(Stored items)

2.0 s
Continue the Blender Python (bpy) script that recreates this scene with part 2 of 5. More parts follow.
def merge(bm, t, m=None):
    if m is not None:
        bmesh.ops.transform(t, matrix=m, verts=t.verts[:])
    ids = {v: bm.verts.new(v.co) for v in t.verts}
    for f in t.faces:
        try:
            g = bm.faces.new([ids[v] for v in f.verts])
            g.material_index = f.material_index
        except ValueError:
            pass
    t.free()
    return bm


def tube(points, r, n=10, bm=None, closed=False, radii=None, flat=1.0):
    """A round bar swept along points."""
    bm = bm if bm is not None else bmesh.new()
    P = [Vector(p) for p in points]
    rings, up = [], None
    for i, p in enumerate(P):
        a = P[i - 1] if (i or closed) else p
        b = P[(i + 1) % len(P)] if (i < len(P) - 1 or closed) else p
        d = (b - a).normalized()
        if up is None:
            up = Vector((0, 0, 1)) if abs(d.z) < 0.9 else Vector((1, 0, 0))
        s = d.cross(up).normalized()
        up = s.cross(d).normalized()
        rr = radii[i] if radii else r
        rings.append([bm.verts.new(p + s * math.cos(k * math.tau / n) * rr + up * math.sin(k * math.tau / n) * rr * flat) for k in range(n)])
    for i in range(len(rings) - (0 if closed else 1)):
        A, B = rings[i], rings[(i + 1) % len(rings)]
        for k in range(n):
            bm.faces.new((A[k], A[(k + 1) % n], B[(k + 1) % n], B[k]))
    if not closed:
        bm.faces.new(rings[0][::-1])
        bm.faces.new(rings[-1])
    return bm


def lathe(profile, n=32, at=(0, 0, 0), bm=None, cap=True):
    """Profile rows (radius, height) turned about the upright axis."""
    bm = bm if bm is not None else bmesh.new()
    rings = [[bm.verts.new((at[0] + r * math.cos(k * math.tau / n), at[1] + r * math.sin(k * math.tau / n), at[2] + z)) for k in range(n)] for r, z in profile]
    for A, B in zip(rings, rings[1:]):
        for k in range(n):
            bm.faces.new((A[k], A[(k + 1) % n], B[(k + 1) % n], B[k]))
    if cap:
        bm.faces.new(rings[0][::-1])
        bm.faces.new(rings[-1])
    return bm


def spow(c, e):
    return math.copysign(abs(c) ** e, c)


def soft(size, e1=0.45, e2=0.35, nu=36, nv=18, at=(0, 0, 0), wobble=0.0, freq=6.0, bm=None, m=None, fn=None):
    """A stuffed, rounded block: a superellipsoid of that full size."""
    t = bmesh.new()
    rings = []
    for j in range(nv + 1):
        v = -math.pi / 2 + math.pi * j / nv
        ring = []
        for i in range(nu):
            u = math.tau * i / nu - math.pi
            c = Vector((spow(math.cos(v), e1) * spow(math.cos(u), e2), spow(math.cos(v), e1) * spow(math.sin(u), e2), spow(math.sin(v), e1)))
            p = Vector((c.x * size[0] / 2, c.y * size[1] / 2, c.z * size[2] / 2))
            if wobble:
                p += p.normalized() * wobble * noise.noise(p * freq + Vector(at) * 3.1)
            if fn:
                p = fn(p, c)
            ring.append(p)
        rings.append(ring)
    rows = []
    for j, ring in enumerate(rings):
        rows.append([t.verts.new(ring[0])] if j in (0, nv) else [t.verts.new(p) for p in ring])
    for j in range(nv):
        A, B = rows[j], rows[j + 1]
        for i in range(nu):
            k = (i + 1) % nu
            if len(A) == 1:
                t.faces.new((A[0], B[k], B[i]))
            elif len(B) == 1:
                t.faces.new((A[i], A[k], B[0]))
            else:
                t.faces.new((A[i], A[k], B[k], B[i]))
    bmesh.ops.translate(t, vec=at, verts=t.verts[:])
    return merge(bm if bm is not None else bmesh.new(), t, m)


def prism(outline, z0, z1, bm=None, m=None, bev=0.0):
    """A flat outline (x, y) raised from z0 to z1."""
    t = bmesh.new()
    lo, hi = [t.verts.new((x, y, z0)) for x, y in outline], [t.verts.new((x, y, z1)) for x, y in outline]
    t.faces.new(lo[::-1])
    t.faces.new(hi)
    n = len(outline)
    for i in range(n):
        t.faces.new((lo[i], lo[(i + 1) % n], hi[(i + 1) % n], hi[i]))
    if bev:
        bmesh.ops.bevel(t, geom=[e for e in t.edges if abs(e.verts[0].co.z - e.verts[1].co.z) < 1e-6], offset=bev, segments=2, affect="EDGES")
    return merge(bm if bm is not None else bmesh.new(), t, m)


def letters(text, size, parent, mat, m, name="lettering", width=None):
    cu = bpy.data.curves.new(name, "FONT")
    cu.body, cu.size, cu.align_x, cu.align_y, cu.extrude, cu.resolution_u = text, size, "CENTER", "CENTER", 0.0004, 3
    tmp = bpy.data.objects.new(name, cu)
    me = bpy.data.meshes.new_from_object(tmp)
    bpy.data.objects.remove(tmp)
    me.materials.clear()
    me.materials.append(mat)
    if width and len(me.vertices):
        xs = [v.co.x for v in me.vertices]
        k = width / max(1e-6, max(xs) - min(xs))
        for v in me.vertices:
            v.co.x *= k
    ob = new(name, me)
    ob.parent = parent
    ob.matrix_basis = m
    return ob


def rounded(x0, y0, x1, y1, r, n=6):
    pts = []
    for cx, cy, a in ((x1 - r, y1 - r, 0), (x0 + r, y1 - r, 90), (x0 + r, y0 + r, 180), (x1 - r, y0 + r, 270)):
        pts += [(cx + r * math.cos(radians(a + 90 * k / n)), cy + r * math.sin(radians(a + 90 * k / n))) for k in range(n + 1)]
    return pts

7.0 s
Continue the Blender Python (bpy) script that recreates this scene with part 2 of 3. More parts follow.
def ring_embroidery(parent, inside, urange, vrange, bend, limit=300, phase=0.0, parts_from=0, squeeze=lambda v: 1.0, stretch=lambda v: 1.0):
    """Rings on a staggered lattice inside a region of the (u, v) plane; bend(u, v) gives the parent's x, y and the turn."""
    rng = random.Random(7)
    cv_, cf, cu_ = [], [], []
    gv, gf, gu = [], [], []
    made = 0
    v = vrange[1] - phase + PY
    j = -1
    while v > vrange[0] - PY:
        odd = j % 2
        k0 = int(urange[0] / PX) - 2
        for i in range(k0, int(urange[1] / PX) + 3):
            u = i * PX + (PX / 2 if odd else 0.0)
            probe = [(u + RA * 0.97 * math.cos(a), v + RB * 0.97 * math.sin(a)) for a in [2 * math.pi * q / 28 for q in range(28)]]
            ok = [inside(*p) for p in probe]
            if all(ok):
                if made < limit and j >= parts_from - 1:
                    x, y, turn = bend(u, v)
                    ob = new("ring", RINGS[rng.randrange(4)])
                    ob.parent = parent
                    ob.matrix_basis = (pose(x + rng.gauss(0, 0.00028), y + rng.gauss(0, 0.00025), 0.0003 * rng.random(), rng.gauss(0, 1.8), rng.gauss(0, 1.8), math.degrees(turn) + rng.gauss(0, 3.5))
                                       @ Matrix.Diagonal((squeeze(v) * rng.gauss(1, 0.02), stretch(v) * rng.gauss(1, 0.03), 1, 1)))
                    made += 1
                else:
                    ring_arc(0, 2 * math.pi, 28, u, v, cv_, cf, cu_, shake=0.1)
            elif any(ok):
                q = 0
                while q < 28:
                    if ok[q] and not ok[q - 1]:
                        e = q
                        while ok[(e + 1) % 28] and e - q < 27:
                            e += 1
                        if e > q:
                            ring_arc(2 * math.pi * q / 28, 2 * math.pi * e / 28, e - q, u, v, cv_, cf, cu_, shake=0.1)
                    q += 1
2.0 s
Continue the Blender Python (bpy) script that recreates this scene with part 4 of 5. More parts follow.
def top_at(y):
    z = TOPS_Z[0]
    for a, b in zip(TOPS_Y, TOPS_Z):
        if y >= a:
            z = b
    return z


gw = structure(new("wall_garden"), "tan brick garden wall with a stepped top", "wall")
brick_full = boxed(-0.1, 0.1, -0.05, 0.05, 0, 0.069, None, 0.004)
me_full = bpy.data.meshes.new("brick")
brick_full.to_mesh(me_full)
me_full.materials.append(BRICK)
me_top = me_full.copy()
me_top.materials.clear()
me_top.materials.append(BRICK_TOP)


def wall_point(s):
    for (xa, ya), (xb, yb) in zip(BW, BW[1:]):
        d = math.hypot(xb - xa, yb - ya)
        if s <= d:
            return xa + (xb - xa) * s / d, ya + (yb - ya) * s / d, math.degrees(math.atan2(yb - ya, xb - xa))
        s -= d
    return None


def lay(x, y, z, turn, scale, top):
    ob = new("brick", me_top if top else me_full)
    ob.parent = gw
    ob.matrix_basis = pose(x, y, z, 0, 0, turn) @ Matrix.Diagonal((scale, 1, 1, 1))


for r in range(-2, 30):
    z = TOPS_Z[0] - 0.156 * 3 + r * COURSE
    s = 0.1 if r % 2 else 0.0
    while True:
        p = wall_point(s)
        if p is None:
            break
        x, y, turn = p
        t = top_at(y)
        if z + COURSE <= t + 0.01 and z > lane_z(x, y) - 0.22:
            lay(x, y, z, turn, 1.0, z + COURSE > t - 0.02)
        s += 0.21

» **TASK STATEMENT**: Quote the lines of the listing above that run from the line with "4 of 5. More parts follow." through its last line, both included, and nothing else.

» **ANSWER TO THE PROBLEM**:
Continue the Blender Python (bpy) script that recreates this scene with part 4 of 5. More parts follow.
def top_at(y):
    z = TOPS_Z[0]
    for a, b in zip(TOPS_Y, TOPS_Z):
        if y >= a:
            z = b
    return z


gw = structure(new("wall_garden"), "tan brick garden wall with a stepped top", "wall")
brick_full = boxed(-0.1, 0.1, -0.05, 0.05, 0, 0.069, None, 0.004)
me_full = bpy.data.meshes.new("brick")
brick_full.to_mesh(me_full)
me_full.materials.append(BRICK)
me_top = me_full.copy()
me_top.materials.clear()
me_top.materials.append(BRICK_TOP)


def wall_point(s):
    for (xa, ya), (xb, yb) in zip(BW, BW[1:]):
        d = math.hypot(xb - xa, yb - ya)
        if s <= d:
            return xa + (xb - xa) * s / d, ya + (yb - ya) * s / d, math.degrees(math.atan2(yb - ya, xb - xa))
        s -= d
    return None


def lay(x, y, z, turn, scale, top):
    ob = new("brick", me_top if top else me_full)
    ob.parent = gw
    ob.matrix_basis = pose(x, y, z, 0, 0, turn) @ Matrix.Diagonal((scale, 1, 1, 1))


for r in range(-2, 30):
    z = TOPS_Z[0] - 0.156 * 3 + r * COURSE
    s = 0.1 if r % 2 else 0.0
    while True:
        p = wall_point(s)
        if p is None:
            break
        x, y, turn = p
        t = top_at(y)
        if z + COURSE <= t + 0.01 and z > lane_z(x, y) - 0.22:
            lay(x, y, z, turn, 1.0, z + COURSE > t - 0.02)
        s += 0.21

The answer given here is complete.